Sydneysiders, a century ago, viewed the Mountains as a haven from “the foetid air and gritty of the dusty, dirty city” (Banjo Patterson); a healthy environment to which they could escape for a pleasant Christmas holiday.
Train travel empowered a Christmas exodus from the town to the Mountains. Facilities at every stop enabled holiday makers to visit favourite beauty spots, where tourist services such as tracks, guide posts, seats and safety rails soon sprang up to cater for the visitors.
The Daily Telegraph, January 9 1886, recounted the story of a family which travelled to Lawson on Christmas Eve. Christmas Day, miserable and wet, was celebrated with a huge baked dinner with all the trimmings in their boarding house. Later, they enjoyed a regular Mountains evening, playing card games and charades, entertaining each other with musical items. One lady played the ukulele.
This family, enjoying a typical summer activity on Boxing Day, departed on the 10.30am train to Bowenfels to experience the thrill of the Great Zigzag.
They enjoyed the magnificence of the views, but their pleasure turned to a “fearsome thrill” as they descended the Zigzag, gazing out the windows down the steep valley side at the lower line running almost parallel to the track on which they slowly descended. Even further down was a third track running in the direction of their present course. It made them “giddy” as they gazed from their carriage windows.
People then explored Eskbank, Lithgow or Bowenfels, before re-joining the 3.15pm train headed back up the Mountains.

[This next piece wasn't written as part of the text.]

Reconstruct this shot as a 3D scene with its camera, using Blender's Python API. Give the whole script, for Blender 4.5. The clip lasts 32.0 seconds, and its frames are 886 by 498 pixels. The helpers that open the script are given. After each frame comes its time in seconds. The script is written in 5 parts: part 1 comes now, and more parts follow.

Other Mountains attractions included the many walks designed to carry visitors down the cliffs into the cool depths of the forest below. Often the walk ended in a picnic.
Some visitors, wanting to engage more fully with the Australian bush, undertook hiking and camping holidays in the Megalong Valley where they also indulged in horse riding.
The Railway Commissioners ran 20 trains from Sydney to the Mountains on Christmas Eve, 1918. All were packed.
Father Christmas, “direct from Lapland”, handed out gifts to children who were either poor or sick in Mt Victoria, Blackheath and Penrith beginning on Monday, November 9 1931, in a publicity stunt sponsored by Anthony Hordern and Sons Ltd, to advertise their newly remodelled gift department.
On Friday, December 29 1933, the Blue Mountains Times reported that businessmen in the Mountains were gratified with Christmas takings and every boarding house and furnished cottage had been full to capacity.
In 1934, F. Juergens of Katoomba street advertised that Father Christmas was one of his customers, purchasing toys, dolls, books and many other items.
Commercialisation had entered the Christmas story in the Mountains.